DATA EXCERPT =>
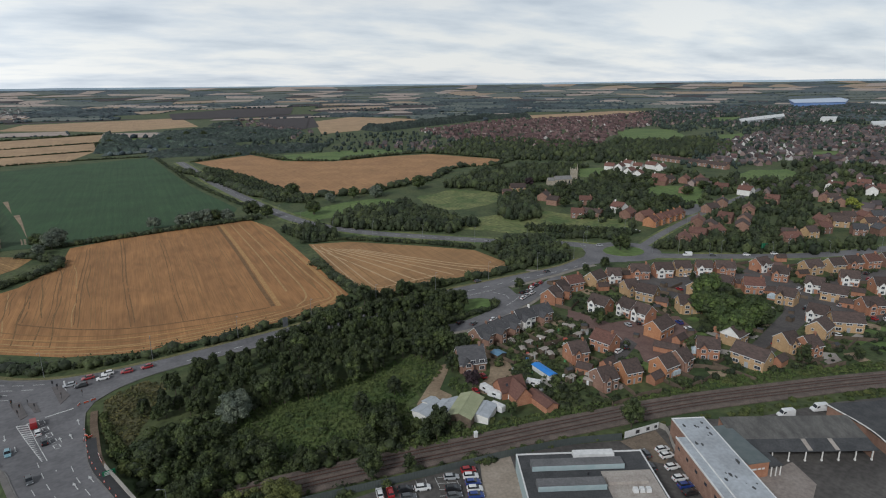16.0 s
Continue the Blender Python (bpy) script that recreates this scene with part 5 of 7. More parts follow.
# orange terrace beside the village road, and a long brown terrace behind the white houses
for x, y in [(324, 306), (334, 309), (343, 311), (352, 313.5), (361, 316)]:
    put_house(x, y, 14, 8.8, "vo", 1.1, 1.0)
LONG_TERRACE = [(615.5, 581.8), (615.2, 565.1), (615.0, 549.1), (615.2, 534.0), (615.0, 519.1), (615.2, 505.0), (615.0, 491.0), (614.2, 478.4)]
along = math.degrees(math.atan2(LONG_TERRACE[-1][1] - LONG_TERRACE[0][1], LONG_TERRACE[-1][0] - LONG_TERRACE[0][0]))
for x, y in LONG_TERRACE:
    put_house(x, y, along, 16, "vd", 0.95, 0.95)
sheet("car_park", [(396.1, 347.0), (417.0, 345.4), (409.3, 329.2), (380.0, 317.7), (373.0, 319.8)], 0.16, ASPHALT, "dark asphalt car park beside the village road", "car park")
sheet("car_park", [(560.3, 374.4), (582.9, 372.9), (573.0, 352.2), (551.8, 343.8), (542.9, 359.0)], 0.16, ESTATE_ROAD, "pale asphalt car park among trees", "car park")
for q in CLEARINGS:
    sheet("meadow" if q is not CLEARINGS[-1] else "stubble_field", q, 0.14, LAWN if q is not CLEARINGS[-1] else STUBBLE, "bright green mown field among trees" if q is not CLEARINGS[-1] else "pale stubble strip behind the distant estate", "field")
sheet("meadow", [(198.8, 386.8), (223.1, 395.3), (257.7, 392.1), (288.7, 389.2), (305.9, 347.2), (314.2, 313.9), (296.0, 300.5), (255.7, 318.0), (217.7, 345.4), (195.7, 371.8)], 0.10, MEADOW, "pale rough meadow above the roundabout road", "meadow")


LEAD = material("lead_roof", (0.17, 0.165, 0.16), (0.23, 0.225, 0.215), 0.6, 0.6, fine=0.1)


def make_church():
    c = new("church")
    part("nave", gable_walls(18, 8, 6, 9), STONE, c)
    part("nave_roof", gable_roof(18, 8, 6, 9, 0.2), LEAD, c)
    part("chancel", gable_walls(8, 6, 5, 7.5), STONE, c, at=pose(-12.5, 0, 0))
    part("chancel_roof", gable_roof(8, 6, 5, 7.5, 0.2), LEAD, c, at=pose(-12.5, 0, 0))
    part("tower", Geo().box(9, 15, -3, 3, -0.2, 15, 0, 0.15), STONE, c)
    b = Geo()
    for x in (9.1, 14.9):
        for y in (-2.9, 2.9):
            b.tube((x, y, 14.8), (x, y, 17.5), 0.4, 0.1, 4)
    for i in range(5):
        for s in (-2.9, 2.9):
            b.box(9.3 + i * 1.2, 9.9 + i * 1.2, s - 0.2, s + 0.2, 15, 15.8)
    part("battlements", b, STONE, c)
    part("spirelet", Geo().tube((14.5, -2.5, 15), (14.5, -2.5, 22), 0.7, 0.05, 6), STONE, c)
    for x in (-6, -2, 2, 6):
        w = part("window", Geo().prism([(-0.7, -1.6), (0.7, -1.6), (0.7, 0.8), (0, 1.8), (-0.7, 0.8)], 0, 0.1), GLASS_DARK, c)
        w.matrix_basis = pose(x, -4.06, 3.2, 90, 0, 0)
    c.matrix_basis = pose(384, 485, 0, 0, 0, -18) @ Matrix.Scale(0.98, 4)
    tagged(c, "grey stone village church with a square tower", "church")


make_church()


# ---- far settlements ----
def settlement(name, poly, gap, wall, roof, label, seed, keep=0.8):
    rng = random.Random(seed)
    g = Geo()
    for x, y in scatter(poly, gap, seed, keep):
        if any(inside((x, y), c) for c in CLEARINGS):
            continue
        L, D, e = rng.uniform(6.5, 9.5), rng.uniform(5.4, 6.6), rng.uniform(3.0, 4.0)
        t = e + rng.uniform(2.4, 3.2)
        m = pose(x, y, height(x, y), 0, 0, rng.choice((20, 110, 60, -20)) + rng.uniform(-8, 8))
        for geo, slot in ((gable_walls(L, D, e, t), 0), (gable_roof(L, D, e, t), 1)):
            g.add([m @ Vector(p) for p in geo.v], geo.f, slot)
    setting(name, g.mesh(name, wall, roof), None, label, "houses", "stuff")


# Haze over the town is put into these roof and brick colours, greyed down.
FAR_RED = material("far_red_roofs", (0.078, 0.045, 0.045), (0.122, 0.070, 0.067), 0.02, 0.85, island=0.45)
FAR_BROWN = material("far_brown_roofs", (0.066, 0.056, 0.058), (0.105, 0.084, 0.084), 0.02, 0.85, island=0.35)
FAR_WALL = material("far_brick_walls", (0.135, 0.085, 0.076), (0.25, 0.195, 0.18), 0.02, 0.9, island=0.55)
FAR_PALE = material("far_pale_walls", (0.36, 0.33, 0.31), (0.60, 0.58, 0.56), 0.02, 0.9, island=0.3)
TOWN = [(565, 1227), (953, 1440), (1282, 1440), (1490, 1460), (1100, 1060), (842, 905), (653, 745), (570, 770), (520, 970)]
settlement("distant_houses", TOWN, 15, FAR_WALL, FAR_RED, "dense distant estate of red-roofed brick houses", 3, 0.7)
woodland("town_trees", TOWN, 25, 3, 6.5, "dark street trees in the distant estate", LEAF_WOOD_HAZE, 1.3, 7, 71, 0.75, 0.6)
settlement("distant_houses", [(481.2, 413.0), (622.5, 467.8), (734.0, 457.9), (765.2, 379.0), (595.1, 290.6), (511.3, 324.3), (472.6, 363.6)], 18, FAR_WALL, FAR_BROWN, "brown-roofed houses of the town among trees", 4, 0.35)
settlement("distant_houses", [(630.7, 523.0), (901.4, 706.1), (1289.5, 842.3), (1441.0, 729.8), (790.2, 391.9), (759.9, 474.6), (630.6, 474.1)], 17, FAR_WALL, FAR_BROWN, "distant brick town houses among trees", 5, 0.62)
settlement("distant_houses", [(853.5, 678.7), (1052.5, 740.1), (849.4, 532.5), (736.5, 489.5), (742.0, 560.4)], 20, FAR_PALE, FAR_BROWN, "distant pale-walled houses in rows", 6, 0.6)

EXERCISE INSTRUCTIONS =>
Please write out all of the material above without changing a word, and omit any pictures.

RESPONSE TO THIS EXERCISE =>
16.0 s
Continue the Blender Python (bpy) script that recreates this scene with part 5 of 7. More parts follow.
# orange terrace beside the village road, and a long brown terrace behind the white houses
for x, y in [(324, 306), (334, 309), (343, 311), (352, 313.5), (361, 316)]:
    put_house(x, y, 14, 8.8, "vo", 1.1, 1.0)
LONG_TERRACE = [(615.5, 581.8), (615.2, 565.1), (615.0, 549.1), (615.2, 534.0), (615.0, 519.1), (615.2, 505.0), (615.0, 491.0), (614.2, 478.4)]
along = math.degrees(math.atan2(LONG_TERRACE[-1][1] - LONG_TERRACE[0][1], LONG_TERRACE[-1][0] - LONG_TERRACE[0][0]))
for x, y in LONG_TERRACE:
    put_house(x, y, along, 16, "vd", 0.95, 0.95)
sheet("car_park", [(396.1, 347.0), (417.0, 345.4), (409.3, 329.2), (380.0, 317.7), (373.0, 319.8)], 0.16, ASPHALT, "dark asphalt car park beside the village road", "car park")
sheet("car_park", [(560.3, 374.4), (582.9, 372.9), (573.0, 352.2), (551.8, 343.8), (542.9, 359.0)], 0.16, ESTATE_ROAD, "pale asphalt car park among trees", "car park")
for q in CLEARINGS:
    sheet("meadow" if q is not CLEARINGS[-1] else "stubble_field", q, 0.14, LAWN if q is not CLEARINGS[-1] else STUBBLE, "bright green mown field among trees" if q is not CLEARINGS[-1] else "pale stubble strip behind the distant estate", "field")
sheet("meadow", [(198.8, 386.8), (223.1, 395.3), (257.7, 392.1), (288.7, 389.2), (305.9, 347.2), (314.2, 313.9), (296.0, 300.5), (255.7, 318.0), (217.7, 345.4), (195.7, 371.8)], 0.10, MEADOW, "pale rough meadow above the roundabout road", "meadow")


LEAD = material("lead_roof", (0.17, 0.165, 0.16), (0.23, 0.225, 0.215), 0.6, 0.6, fine=0.1)


def make_church():
    c = new("church")
    part("nave", gable_walls(18, 8, 6, 9), STONE, c)
    part("nave_roof", gable_roof(18, 8, 6, 9, 0.2), LEAD, c)
    part("chancel", gable_walls(8, 6, 5, 7.5), STONE, c, at=pose(-12.5, 0, 0))
    part("chancel_roof", gable_roof(8, 6, 5, 7.5, 0.2), LEAD, c, at=pose(-12.5, 0, 0))
    part("tower", Geo().box(9, 15, -3, 3, -0.2, 15, 0, 0.15), STONE, c)
    b = Geo()
    for x in (9.1, 14.9):
        for y in (-2.9, 2.9):
            b.tube((x, y, 14.8), (x, y, 17.5), 0.4, 0.1, 4)
    for i in range(5):
        for s in (-2.9, 2.9):
            b.box(9.3 + i * 1.2, 9.9 + i * 1.2, s - 0.2, s + 0.2, 15, 15.8)
    part("battlements", b, STONE, c)
    part("spirelet", Geo().tube((14.5, -2.5, 15), (14.5, -2.5, 22), 0.7, 0.05, 6), STONE, c)
    for x in (-6, -2, 2, 6):
        w = part("window", Geo().prism([(-0.7, -1.6), (0.7, -1.6), (0.7, 0.8), (0, 1.8), (-0.7, 0.8)], 0, 0.1), GLASS_DARK, c)
        w.matrix_basis = pose(x, -4.06, 3.2, 90, 0, 0)
    c.matrix_basis = pose(384, 485, 0, 0, 0, -18) @ Matrix.Scale(0.98, 4)
    tagged(c, "grey stone village church with a square tower", "church")


make_church()


# ---- far settlements ----
def settlement(name, poly, gap, wall, roof, label, seed, keep=0.8):
    rng = random.Random(seed)
    g = Geo()
    for x, y in scatter(poly, gap, seed, keep):
        if any(inside((x, y), c) for c in CLEARINGS):
            continue
        L, D, e = rng.uniform(6.5, 9.5), rng.uniform(5.4, 6.6), rng.uniform(3.0, 4.0)
        t = e + rng.uniform(2.4, 3.2)
        m = pose(x, y, height(x, y), 0, 0, rng.choice((20, 110, 60, -20)) + rng.uniform(-8, 8))
        for geo, slot in ((gable_walls(L, D, e, t), 0), (gable_roof(L, D, e, t), 1)):
            g.add([m @ Vector(p) for p in geo.v], geo.f, slot)
    setting(name, g.mesh(name, wall, roof), None, label, "houses", "stuff")


# Haze over the town is put into these roof and brick colours, greyed down.
FAR_RED = material("far_red_roofs", (0.078, 0.045, 0.045), (0.122, 0.070, 0.067), 0.02, 0.85, island=0.45)
FAR_BROWN = material("far_brown_roofs", (0.066, 0.056, 0.058), (0.105, 0.084, 0.084), 0.02, 0.85, island=0.35)
FAR_WALL = material("far_brick_walls", (0.135, 0.085, 0.076), (0.25, 0.195, 0.18), 0.02, 0.9, island=0.55)
FAR_PALE = material("far_pale_walls", (0.36, 0.33, 0.31), (0.60, 0.58, 0.56), 0.02, 0.9, island=0.3)
TOWN = [(565, 1227), (953, 1440), (1282, 1440), (1490, 1460), (1100, 1060), (842, 905), (653, 745), (570, 770), (520, 970)]
settlement("distant_houses", TOWN, 15, FAR_WALL, FAR_RED, "dense distant estate of red-roofed brick houses", 3, 0.7)
woodland("town_trees", TOWN, 25, 3, 6.5, "dark street trees in the distant estate", LEAF_WOOD_HAZE, 1.3, 7, 71, 0.75, 0.6)
settlement("distant_houses", [(481.2, 413.0), (622.5, 467.8), (734.0, 457.9), (765.2, 379.0), (595.1, 290.6), (511.3, 324.3), (472.6, 363.6)], 18, FAR_WALL, FAR_BROWN, "brown-roofed houses of the town among trees", 4, 0.35)
settlement("distant_houses", [(630.7, 523.0), (901.4, 706.1), (1289.5, 842.3), (1441.0, 729.8), (790.2, 391.9), (759.9, 474.6), (630.6, 474.1)], 17, FAR_WALL, FAR_BROWN, "distant brick town houses among trees", 5, 0.62)
settlement("distant_houses", [(853.5, 678.7), (1052.5, 740.1), (849.4, 532.5), (736.5, 489.5), (742.0, 560.4)], 20, FAR_PALE, FAR_BROWN, "distant pale-walled houses in rows", 6, 0.6)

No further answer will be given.